Pain ordinance in Albuquerque hits setback
On Nov. 19, 2013, Albuquerque, NM made history. While the Pain-Capable Unborn Child Protection Act did not gain enough votes to be implemented as a city ordinance, the Pro-Life ranks in the late-term abortion capital have much of which to be proud.
Outspent 4-1 by Planned Parenthood and the rest of their abortion ilk, Pro-Life advocates in Albuquerque succeeded in obtaining enough votes to have the measure even placed on the ballot. After the measure was initially blocked by the city council, Pro-Lifers rallied and refused to be silenced.

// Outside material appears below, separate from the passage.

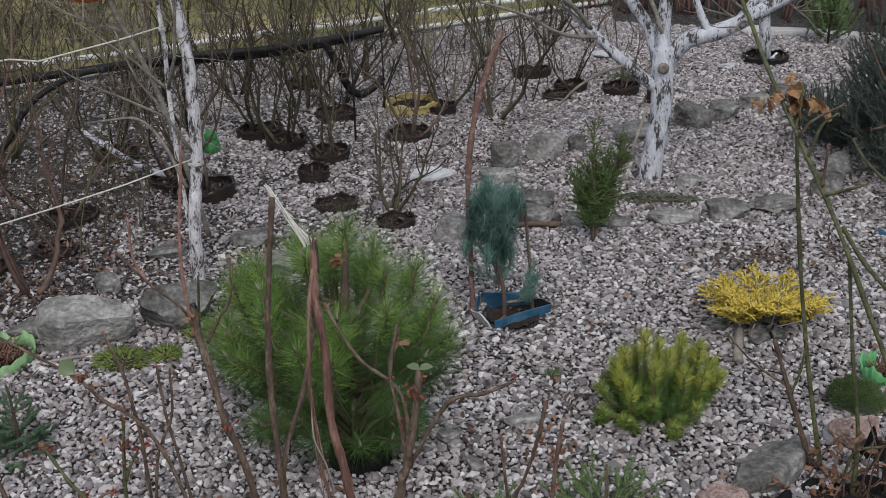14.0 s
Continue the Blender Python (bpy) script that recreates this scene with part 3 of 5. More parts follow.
def build_gold_juniper():
    rng = random.Random(13)
    x, y = 0.85, 3.93
    ob = thing("golden_juniper", x, y, 0, "low spreading golden yellow juniper on the gravel", "shrub")
    for i in range(40):
        a = i * 2.39996
        front = math.cos(a + 1.15)
        ln = rng.uniform(0.13, 0.265) * (0.8 if front > 0.8 else 1.0)
        z = rng.uniform(0.06, 0.15) * (1.0 - 0.9 * max(0, ln - 0.12))
        if front > 0.75:
            z = max(z, 0.13)
        line = smooth_line([(0, 0, 0.03), (math.cos(a) * ln * 0.5, math.sin(a) * ln * 0.4, z * 0.75), (math.cos(a) * ln, math.sin(a) * ln * 0.8, z + 0.01)], 5)
        bt = Shape().tube(line, taper(len(line), 0.005, 0.002), 4)
        tw, s = Shape(), Shape()
        for k in range(3, len(line) - 1):
            ax = (line[k + 1] - line[k]).normalized()
            for sgn in (-1, 1, 0):
                side = Vector((-ax.y, ax.x, 0)) * sgn
                d = ax + side * rng.uniform(0.5, 0.9) + Vector((0, 0, rng.uniform(-0.1, 0.3)))
                spray(s, tw, rng, line[k], d, rng.uniform(0.035, 0.06), 0.0065, 0.0034, 26, 0.3)
        br = part("branch", bt, GREYBARK, ob)
        part("fine_twig_growth", tw, GREYBARK, br)
        part("foliage", s, GOLDJUNIPER, br)
    for p in ([(0.02, -0.1, 0.05), (0.03, -0.11, 0.12), (0.05, -0.1, 0.19)], [(-0.06, -0.13, 0.04), (-0.04, -0.14, 0.09)], [(0.03, -0.12, 0.07), (0.09, -0.14, 0.1), (0.14, -0.13, 0.11)]):
        part("dead_twig", Shape().tube(smooth_line(p, 3), 0.0025, 4), DRYWOOD, ob, "bleached bare twig")
    return ob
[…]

The measure, which ultimately failed 45 percent to 55 percent, may have been the first time such an initiative was placed on a city-wide ballot, but it will not be the last. Pro-Life groups have vowed to keep fighting.
"While we are disappointed, we will come back stronger,” said Tara Shaver, co-founder of New Mexico’s Project Defending Life. Advocates of the ordinance state the language on the ballot may have been confusing to some voters and some who fervently disagree with late abortion may have accidently voted incorrectly. Pro-Lifers vow to work on different outreach approaches and rhetoric in the future. “We will keep moving forward. We will never back down. We will never give up,” promised Shaver.
However, Pro-Life efforts did not go unnoticed. President Barack Obama’s campaign, Organizing for Action, saw the threat and sent people into the city to campaign against preborn babies who feel pain. The threat of having to protect these babies was so great that the abortion lobby shelled out gobs of money to defeat the measure.
Members of the abortion industry lobbied against the ordinance, modeled after the Texas 20-week ban that went into effect in October, to the tune of $1 million.
Most Americans support such bans, and Pro-Lifers in New Mexico say they now know what elements to work on and how to better spread the message to one day protect these babies.